His own story is the through-line. Across 369 days during the financial crisis he had a heart attack, lost his job, had his car repossessed, and lost his home. He wrote 369 Days about that period, and Burnout Proof about what he learned afterwards. Both books frame burnout as a cascade rather than a single event, which is how most leaders actually experience it.
The credentials matter because they bracket the work. On one side, a finance and operations career as a CFO and CIO with oversight of budgets over USD 2 billion, including healthcare leadership roles. On the other, formal training as a CBT and NLP therapist. The Breakfast Leadership Network sits between those two, advising organisations on culture, retention, and burnout prevention.

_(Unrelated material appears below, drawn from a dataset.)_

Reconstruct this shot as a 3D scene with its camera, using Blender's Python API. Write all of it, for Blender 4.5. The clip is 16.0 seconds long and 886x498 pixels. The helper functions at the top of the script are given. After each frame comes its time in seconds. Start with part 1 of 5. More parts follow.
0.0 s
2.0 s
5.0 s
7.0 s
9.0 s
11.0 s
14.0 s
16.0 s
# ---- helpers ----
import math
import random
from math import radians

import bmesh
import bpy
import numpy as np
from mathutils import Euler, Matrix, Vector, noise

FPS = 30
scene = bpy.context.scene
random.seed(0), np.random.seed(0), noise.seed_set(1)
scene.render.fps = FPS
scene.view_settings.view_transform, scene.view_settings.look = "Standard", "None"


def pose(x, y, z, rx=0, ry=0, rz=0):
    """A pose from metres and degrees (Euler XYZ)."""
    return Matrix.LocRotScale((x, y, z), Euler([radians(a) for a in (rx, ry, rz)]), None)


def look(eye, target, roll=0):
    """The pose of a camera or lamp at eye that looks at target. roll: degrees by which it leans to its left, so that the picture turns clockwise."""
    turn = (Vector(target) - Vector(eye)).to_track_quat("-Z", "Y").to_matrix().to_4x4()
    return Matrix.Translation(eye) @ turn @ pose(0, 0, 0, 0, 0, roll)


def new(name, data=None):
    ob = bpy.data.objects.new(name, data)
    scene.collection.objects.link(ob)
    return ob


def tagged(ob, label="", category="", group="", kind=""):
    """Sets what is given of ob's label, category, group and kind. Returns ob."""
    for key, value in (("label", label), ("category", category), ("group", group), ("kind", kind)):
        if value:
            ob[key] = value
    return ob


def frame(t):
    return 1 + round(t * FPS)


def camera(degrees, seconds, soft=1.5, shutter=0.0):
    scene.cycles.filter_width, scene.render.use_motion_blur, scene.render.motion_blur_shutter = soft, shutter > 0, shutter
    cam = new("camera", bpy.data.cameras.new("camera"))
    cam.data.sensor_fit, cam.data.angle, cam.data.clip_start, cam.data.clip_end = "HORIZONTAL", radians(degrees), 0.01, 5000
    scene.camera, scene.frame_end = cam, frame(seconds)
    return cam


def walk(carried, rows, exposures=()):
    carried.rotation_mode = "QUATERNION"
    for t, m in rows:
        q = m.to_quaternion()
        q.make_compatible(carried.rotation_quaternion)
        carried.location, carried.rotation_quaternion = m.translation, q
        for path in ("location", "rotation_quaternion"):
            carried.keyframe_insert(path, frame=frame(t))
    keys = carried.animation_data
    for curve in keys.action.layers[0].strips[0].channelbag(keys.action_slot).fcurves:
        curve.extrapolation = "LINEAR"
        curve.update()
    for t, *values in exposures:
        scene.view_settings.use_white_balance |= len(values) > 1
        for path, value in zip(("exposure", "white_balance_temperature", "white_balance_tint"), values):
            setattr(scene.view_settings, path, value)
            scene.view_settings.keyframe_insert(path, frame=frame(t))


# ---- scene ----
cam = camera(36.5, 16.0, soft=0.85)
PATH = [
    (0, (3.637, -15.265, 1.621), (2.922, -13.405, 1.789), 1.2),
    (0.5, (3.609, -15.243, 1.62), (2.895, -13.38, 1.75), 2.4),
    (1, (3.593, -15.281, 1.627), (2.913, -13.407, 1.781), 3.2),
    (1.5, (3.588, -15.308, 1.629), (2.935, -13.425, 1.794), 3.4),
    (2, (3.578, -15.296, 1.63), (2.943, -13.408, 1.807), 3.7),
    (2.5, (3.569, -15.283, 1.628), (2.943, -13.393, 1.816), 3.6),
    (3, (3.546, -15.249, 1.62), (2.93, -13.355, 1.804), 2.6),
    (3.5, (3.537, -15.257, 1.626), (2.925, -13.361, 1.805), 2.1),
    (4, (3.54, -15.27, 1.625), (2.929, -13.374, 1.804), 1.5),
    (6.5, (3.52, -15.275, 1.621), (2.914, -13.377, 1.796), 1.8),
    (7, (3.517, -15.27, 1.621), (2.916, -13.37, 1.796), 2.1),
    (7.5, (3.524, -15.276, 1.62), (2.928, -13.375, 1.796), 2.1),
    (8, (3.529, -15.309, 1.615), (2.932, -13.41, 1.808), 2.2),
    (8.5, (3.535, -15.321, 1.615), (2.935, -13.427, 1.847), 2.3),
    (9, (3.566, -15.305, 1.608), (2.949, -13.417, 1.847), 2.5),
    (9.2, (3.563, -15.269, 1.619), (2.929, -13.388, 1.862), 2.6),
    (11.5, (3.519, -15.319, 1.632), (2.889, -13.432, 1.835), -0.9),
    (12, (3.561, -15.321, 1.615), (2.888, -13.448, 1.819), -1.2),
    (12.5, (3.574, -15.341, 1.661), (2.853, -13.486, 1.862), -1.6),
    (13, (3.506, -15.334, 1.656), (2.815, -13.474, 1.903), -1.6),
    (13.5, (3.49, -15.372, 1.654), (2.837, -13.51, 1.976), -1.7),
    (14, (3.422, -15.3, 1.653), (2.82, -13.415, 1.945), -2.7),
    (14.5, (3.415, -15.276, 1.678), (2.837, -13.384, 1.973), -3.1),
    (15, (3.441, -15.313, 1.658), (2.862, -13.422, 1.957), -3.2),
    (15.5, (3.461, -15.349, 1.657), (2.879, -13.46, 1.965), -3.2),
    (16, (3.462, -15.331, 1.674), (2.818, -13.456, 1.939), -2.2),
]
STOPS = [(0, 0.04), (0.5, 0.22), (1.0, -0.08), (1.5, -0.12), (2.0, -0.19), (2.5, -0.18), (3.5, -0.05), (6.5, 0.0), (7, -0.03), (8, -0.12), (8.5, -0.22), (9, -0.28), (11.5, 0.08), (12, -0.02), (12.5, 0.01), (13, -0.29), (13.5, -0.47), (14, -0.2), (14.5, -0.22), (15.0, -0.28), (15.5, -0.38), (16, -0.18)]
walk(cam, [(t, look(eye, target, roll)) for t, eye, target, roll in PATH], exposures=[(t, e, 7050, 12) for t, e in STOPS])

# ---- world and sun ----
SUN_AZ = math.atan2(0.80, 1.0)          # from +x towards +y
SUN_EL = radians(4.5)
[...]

The recognition is consistent. Thinkers360 places him in the Top 100 Global Thought Leaders on Culture, HR, Management, Change Management, and Health and Wellness, with Top 20 status on Culture. He hosts the Breakfast Leadership Show, named a Top 20 Global Thought Leadership podcast, and writes regularly for CEOWORLD Magazine and Thrive Global on the same set of questions a buyer is wrestling with: how to keep people, how to spot the signals early, and how to build a workplace that does not quietly cost you your best operators.
Key speaking topics
- Burnout prevention and recovery
- Workplace culture and retention
- Employee wellbeing as an operating discipline
- Boundaries and remote work performance
- Leadership under sustained pressure
- Talent retention and the cost of attrition
Ideal for
- CHROs and people leaders looking to reduce voluntary attrition and stabilise culture during sustained change.
- CEOs and COOs who want a credible business framing of burnout rather than a wellness add-on.
- Healthcare, financial services, and professional services audiences where pressure is structural and the cost of senior departures is high.
- Leadership teams introducing or relaunching hybrid and remote operating models.
Audience outcomes
- A clear read on the early operating signals of burnout, before they become resignations.
- Specific tactics for building boundaries into how teams work, not just how individuals cope.
- A retention argument senior leaders can take into a budget conversation.
- Permission and language for executives to discuss pressure honestly without it reading as weakness.
- A practical model for connecting culture, wellbeing, and performance in the same operating cadence.
Talks
A first-person account of the 369-day cascade, translated into a leader’s playbook for spotting and stopping the same pattern in their own organisations.
Key takeaways:
- The early operating signals of burnout in senior teams, named and observable.
- How personal collapse and organisational collapse share the same warning signs.
- Specific interventions a leader can run without waiting for an HR programme.
A practical session on building a culture that retains senior talent, framed around the cost of attrition rather than the language of engagement.
Key takeaways:
- The structural choices that drive retention, separated from perks and slogans.
- How to read culture data the way an operator reads a P and L.
- What to fix first when a culture has started to slip.
A working session for hybrid and remote teams on protecting output without losing the flexibility that made the model work in the first place.
Key takeaways:
- The boundary failures that quietly destroy remote productivity.
- How leaders model the behaviour they want their teams to adopt.
- A simple operating cadence for hybrid teams that holds up over time.